Making Jenkins Pipelines Compliance-Ready
To embed immutability and compliance deeply, enterprises should think in terms of pipeline blueprints:
Shift-Left on Compliance: Bake artifact signing, metadata generation and policy checks into the CI stage itself, not as a post-deployment afterthought.
Automated Provenance: Use Jenkins plugins or integrations to auto-generate SBOMs (Software Bill of Materials) and store them alongside artifacts.
Separation of Duties: Configure Jenkins agents with role-based permissions to ensure no single individual can bypass artifact policies.
Continuous Verification: Implement regular scans of artifact repositories to confirm immutability and detect anomalies.
What this really means is you’re no longer chasing compliance with one-off audits, you’re living it continuously.
A Practical Example: From “Latest” to Immutable
Imagine a financial services company deploying containerized apps via Jenkins. Previously, they tagged Docker images as latest and overwrote them on each build. This caused inconsistencies between staging and production, and compliance teams flagged the process as non-compliant.
By adopting immutability, they:
Shifted to SHA-based tagging (app:sha256-xyz)
Enforced cryptographic signing of each image before pushing to ECR
Updated Jenkins pipelines to reject unsigned or mutable images
Delivered verifiable SBOMs alongside each release
The result? Faster release approvals, smoother audits and improved customer confidence during enterprise sales cycles.
Looking Ahead: The Strategic Angle
Securing the software supply chain is table stakes for competing in regulated and enterprise markets. Enterprises that secure the software supply chain with Jenkins and immutable artifacts aren’t just reducing risk, they’re differentiating themselves in competitive deals where security maturity is a deciding factor.

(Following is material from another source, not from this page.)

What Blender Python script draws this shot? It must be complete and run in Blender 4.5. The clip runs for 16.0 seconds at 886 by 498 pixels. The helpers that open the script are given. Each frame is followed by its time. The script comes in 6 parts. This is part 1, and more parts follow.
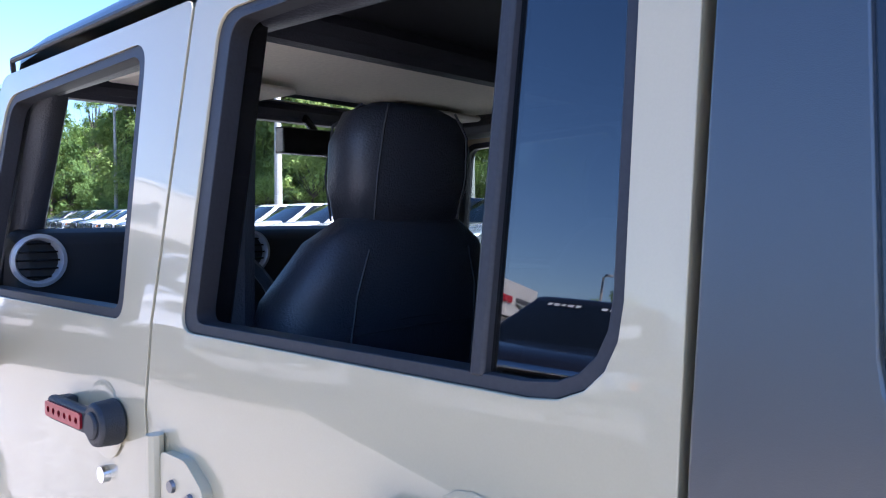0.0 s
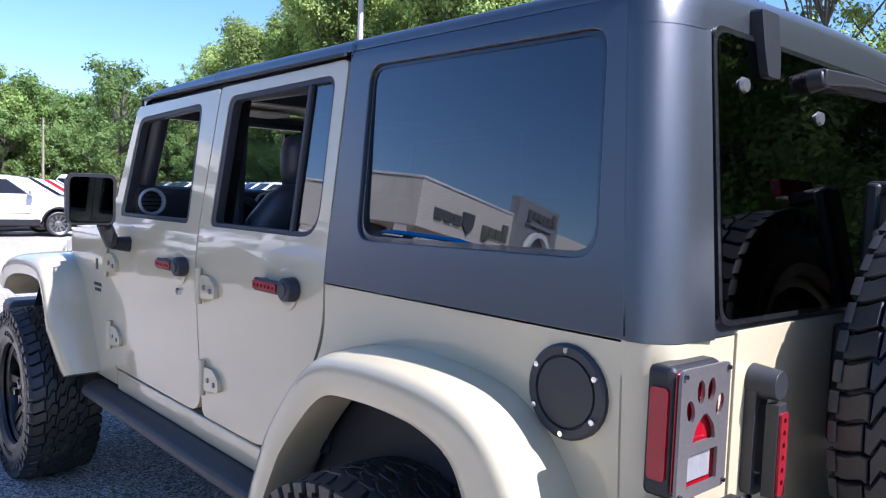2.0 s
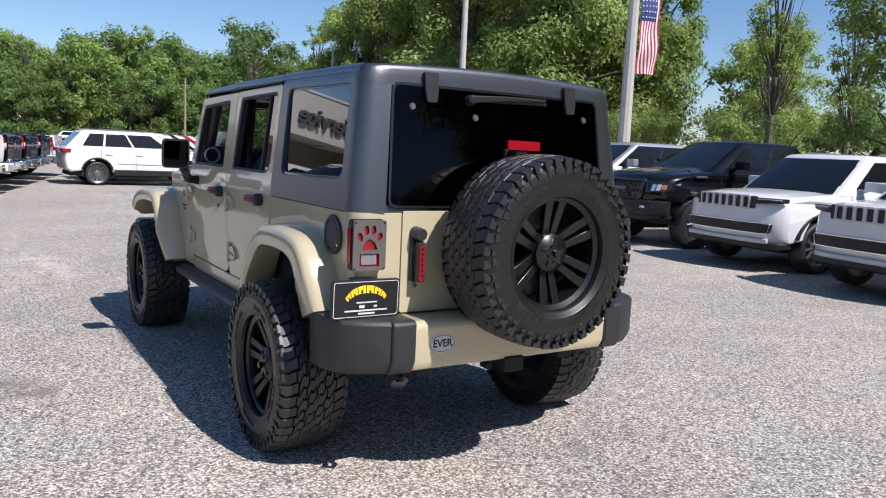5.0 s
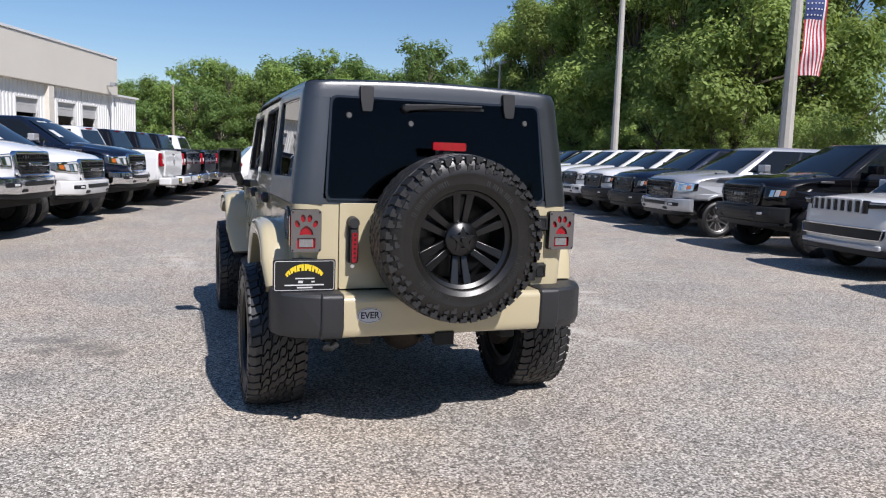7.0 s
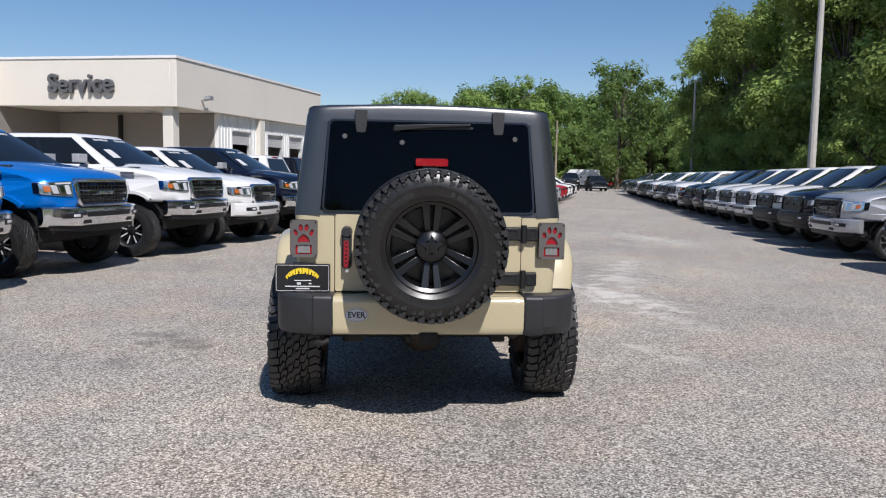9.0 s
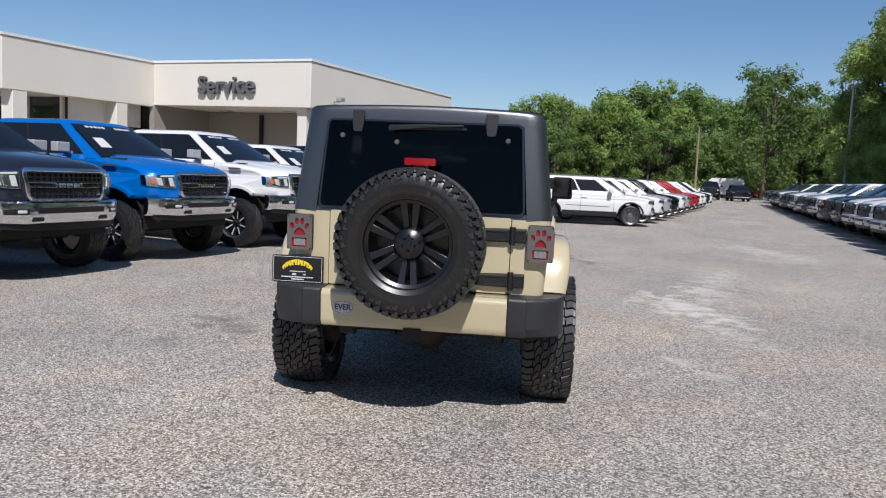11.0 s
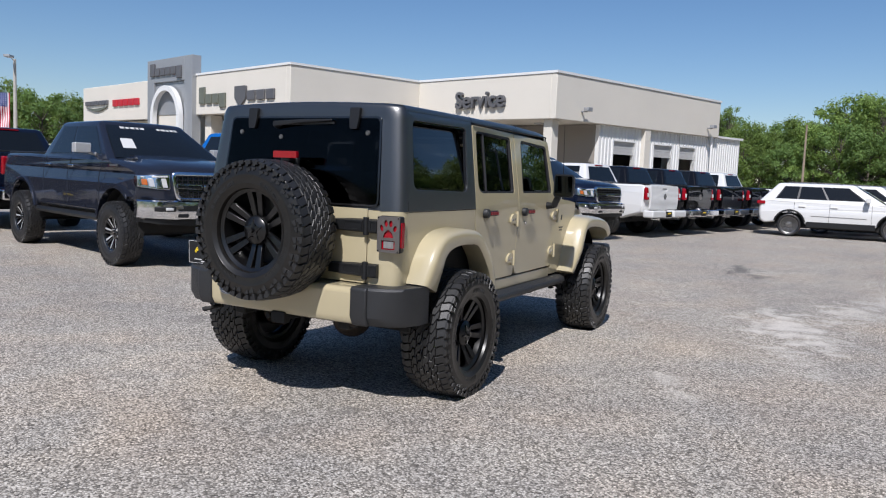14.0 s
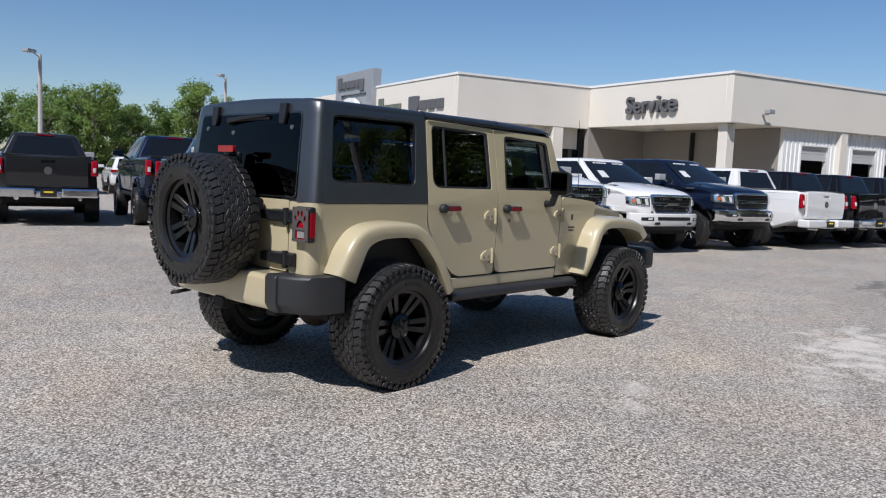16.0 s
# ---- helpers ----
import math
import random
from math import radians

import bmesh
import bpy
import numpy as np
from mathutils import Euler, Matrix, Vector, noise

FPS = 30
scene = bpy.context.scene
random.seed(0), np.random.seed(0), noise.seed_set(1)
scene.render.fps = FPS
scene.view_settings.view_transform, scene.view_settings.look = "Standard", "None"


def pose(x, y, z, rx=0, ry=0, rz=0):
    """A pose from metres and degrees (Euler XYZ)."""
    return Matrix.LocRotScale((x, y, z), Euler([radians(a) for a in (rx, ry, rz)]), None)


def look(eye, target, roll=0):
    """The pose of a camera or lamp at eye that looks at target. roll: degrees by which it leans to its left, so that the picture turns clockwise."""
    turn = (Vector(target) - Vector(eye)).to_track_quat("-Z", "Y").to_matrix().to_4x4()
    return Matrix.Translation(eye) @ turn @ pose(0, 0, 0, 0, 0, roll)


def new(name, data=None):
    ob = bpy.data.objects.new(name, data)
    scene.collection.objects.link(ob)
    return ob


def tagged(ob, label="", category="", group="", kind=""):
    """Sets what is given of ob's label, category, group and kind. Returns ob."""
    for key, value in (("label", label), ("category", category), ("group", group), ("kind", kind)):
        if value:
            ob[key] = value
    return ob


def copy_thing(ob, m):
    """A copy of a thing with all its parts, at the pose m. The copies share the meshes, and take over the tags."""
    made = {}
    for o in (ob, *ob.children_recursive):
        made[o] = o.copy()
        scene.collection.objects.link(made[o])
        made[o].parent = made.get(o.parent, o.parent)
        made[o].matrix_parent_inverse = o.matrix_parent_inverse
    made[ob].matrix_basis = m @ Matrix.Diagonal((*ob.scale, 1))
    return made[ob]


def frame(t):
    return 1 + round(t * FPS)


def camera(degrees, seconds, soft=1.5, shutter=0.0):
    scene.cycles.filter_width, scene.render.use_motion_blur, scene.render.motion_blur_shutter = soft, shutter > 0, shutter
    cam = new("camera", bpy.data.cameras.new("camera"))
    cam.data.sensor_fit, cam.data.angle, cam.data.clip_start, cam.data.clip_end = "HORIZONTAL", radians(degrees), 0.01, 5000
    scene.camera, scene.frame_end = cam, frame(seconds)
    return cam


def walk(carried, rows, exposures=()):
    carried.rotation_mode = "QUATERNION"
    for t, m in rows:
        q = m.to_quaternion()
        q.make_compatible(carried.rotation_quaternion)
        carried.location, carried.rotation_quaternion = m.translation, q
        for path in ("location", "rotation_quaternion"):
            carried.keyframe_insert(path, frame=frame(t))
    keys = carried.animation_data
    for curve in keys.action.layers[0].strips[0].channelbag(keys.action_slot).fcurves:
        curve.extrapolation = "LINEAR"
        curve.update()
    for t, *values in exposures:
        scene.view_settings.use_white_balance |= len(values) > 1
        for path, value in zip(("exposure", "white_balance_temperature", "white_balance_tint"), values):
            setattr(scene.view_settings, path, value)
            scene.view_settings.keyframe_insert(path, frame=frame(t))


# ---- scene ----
cam = camera(60.31, 16.0, soft=1.15)
PATH = [
    (0, (-0.1158, -1.3292, 1.5310), (-1.4576, 0.1515, 1.4484), -0.13),
    (0.5, (0.1998, -1.5326, 1.5345), (-1.1626, -0.0728, 1.4212), 0.60),
    (1, (0.5879, -1.6586, 1.5285), (-0.8204, -0.2430, 1.4150), 1.36),
    (1.5, (0.9569, -1.8368, 1.5221), (-0.4936, -0.4653, 1.4002), 1.59),
    (2, (1.3703, -1.9282, 1.4958), (-0.1178, -0.5982, 1.3660), 2.17),
    (2.5, (1.7382, -2.0611, 1.4982), (0.2164, -0.7712, 1.3557), 2.58),
    (3, (2.1188, -2.1746, 1.5009), (0.5694, -0.9213, 1.3321), 2.85),
    (3.5, (2.4760, -2.2233, 1.5304), (0.8959, -1.0121, 1.3395), 3.05),
    (3.7, (2.6192, -2.2703, 1.5159), (1.0267, -1.0766, 1.3186), 3.06),
    (5.8, (4.1592, -2.2001, 1.5511), (2.4250, -1.2401, 1.2848), 2.37),
    (6, (4.2451, -2.0926, 1.5362), (2.4898, -1.1711, 1.2721), 2.27),
    (6.5, (4.4365, -1.7666, 1.5251), (2.6235, -0.9622, 1.2685), 2.00),
    (7, (4.7024, -1.3881, 1.5313), (2.8296, -0.7284, 1.2921), 1.87),
    (7.5, (4.8332, -1.0315, 1.5210), (2.9104, -0.5296, 1.2955), 1.59),
    (8, (4.9267, -0.6776, 1.5181), (2.9694, -0.3255, 1.3054), 1.18),
    (8.5, (5.0670, -0.3838, 1.5220), (3.0910, -0.1502, 1.3202), 1.02),
    (9, (5.2870, -0.2616, 1.5070), (3.3017, -0.1113, 1.3175), 1.00),
    (9.5, (5.4264, -0.1100, 1.5167), (3.4366, -0.0223, 1.3355), 1.25),
    (10, (5.4658, 0.0863, 1.5212), (3.4737, 0.1024, 1.3439), 1.55),
    (10.2, (5.4523, 0.1733, 1.5233), (3.4604, 0.1554, 1.3449), 1.86),
    (12.3, (5.0997, 1.7430, 1.4736), (3.1898, 1.1854, 1.2699), 2.76),
    (12.5, (5.0540, 1.9397, 1.4689), (3.1577, 1.3369, 1.2669), 2.85),
    (13, (4.9193, 2.3532, 1.4632), (3.0609, 1.6425, 1.2604), 2.58),
    (13.5, (4.7818, 2.7600, 1.4766), (2.9684, 1.9402, 1.2780), 2.48),
    (14, (4.6298, 3.1982, 1.4928), (2.8714, 2.2647, 1.3014), 2.31),
    (14.5, (4.4081, 3.5820, 1.4777), (2.7141, 2.5348, 1.2940), 2.38),
    (15, (4.1998, 4.0101, 1.4852), (2.5774, 2.8545, 1.3056), 2.38),
    (15.5, (3.9139, 4.3298, 1.4636), (2.3684, 3.0734, 1.2823), 2.46),
    (16, (3.6116, 4.6311, 1.4616), (2.1479, 3.2813, 1.2723), 2.43),
]
walk(cam, [(t, look(eye, target, roll)) for t, eye, target, roll in PATH],
     [(0.0, 2.18, 5450, 24), (1.0, 1.86, 5450, 25), (2.0, 1.44, 5450, 24), (3.5, 0.82, 5700, 20), (6.0, 0.40, 6080, 17), (8.0, 0.22, 6080, 16), (12.5, 0.08, 6000, 15), (16.0, 0.08, 5980, 15)])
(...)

As more organizations embrace compliance-ready CI/CD pipelines, the ability to demonstrate integrity, provenance and immutability will become a brand differentiator, much like uptime and scalability once were.
Final Take
Immutable artifacts are more than a DevOps best practice. They are a board-level assurance that your business can deliver software at speed without sacrificing security or compliance. With Jenkins as the backbone, you can embed immutability into every stage of delivery, meet SLSA compliance standards and give both regulators and customers confidence in your software.
For decision-makers, the takeaway is clear: the cost of ignoring immutability is far higher than the investment in adopting it. Secure the foundation of your supply chain today and your enterprise will be future-ready tomorrow.

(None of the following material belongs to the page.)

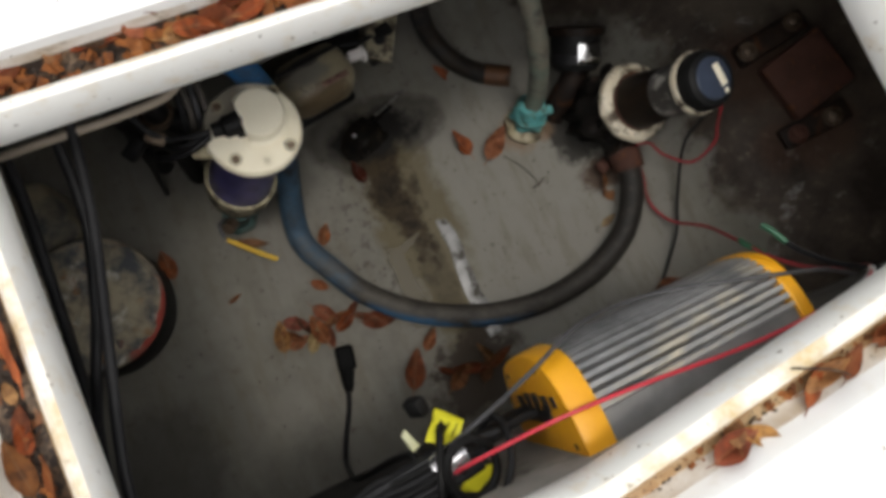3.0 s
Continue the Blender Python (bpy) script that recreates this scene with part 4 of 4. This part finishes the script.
def charger():
    t = thing("battery_charger", (0.48, 0.176, -0.19), "finned aluminium battery charger with yellow plastic end caps on the bulkhead", "battery charger")
    left, right, fall = 0.380, 0.602, 0.085

    def loop(x, outline):
        k = 1 - 0.06 * (x - left) / (right - left)  # it tapers a little
        return [(x, 0.210 + (p.x - 0.215) * k + 0.045 * (x - 0.60) + 0.005 * (x < 0.45), -0.185 + (p.y + 0.185) * k - fall * (x - left)) for p in outline]
    line = charger_outline(-0.0035)
    total = [0.0]
    for a, b in zip(line, line[1:]):
        total.append(total[-1] + (b - a).length)
    fins = 30
    section = []
    mid = Vector((0.215, -0.185))

    def along(s):
        k = min(max(int(np.searchsorted(total, s)), 1), len(line) - 1)
        w = (s - total[k - 1]) / max(total[k] - total[k - 1], 1e-9)
        p = line[k - 1].lerp(line[k], w)
        way = (line[k] - line[k - 1]).normalized()
        out = Vector((-way.y, way.x))
        return p, out if out.dot(p - mid) > 0 else -out
    reachable = total[-1]
    flat = 0.105 * reachable  # the smooth back of the top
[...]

Frequently Asked Questions
- What are immutable artifacts in Jenkins?
A. Immutable artifacts are build outputs (binaries, images, charts) that cannot be changed once created. They are signed, versioned, and stored securely to prevent tampering.
- Why do enterprises need immutable artifacts for supply chain security?
A. They ensure traceability, prevent silent tampering and provide verifiable proof for audits, key to protecting against supply chain attacks.
- How do immutable artifacts help with SLSA compliance?
A. SLSA requires verifiable build provenance. Immutable artifacts meet this by providing cryptographic signatures and metadata that prove artifact integrity.
- What business benefits do immutable artifacts provide?
A. They reduce security risks, speed up compliance audits, build customer trust and ensure predictable, reliable deployments at scale.
- How can Jenkins pipelines enforce artifact immutability?
A. By integrating artifact signing tools, using secure registries, rejecting mutable builds and attaching build metadata automatically in the pipeline.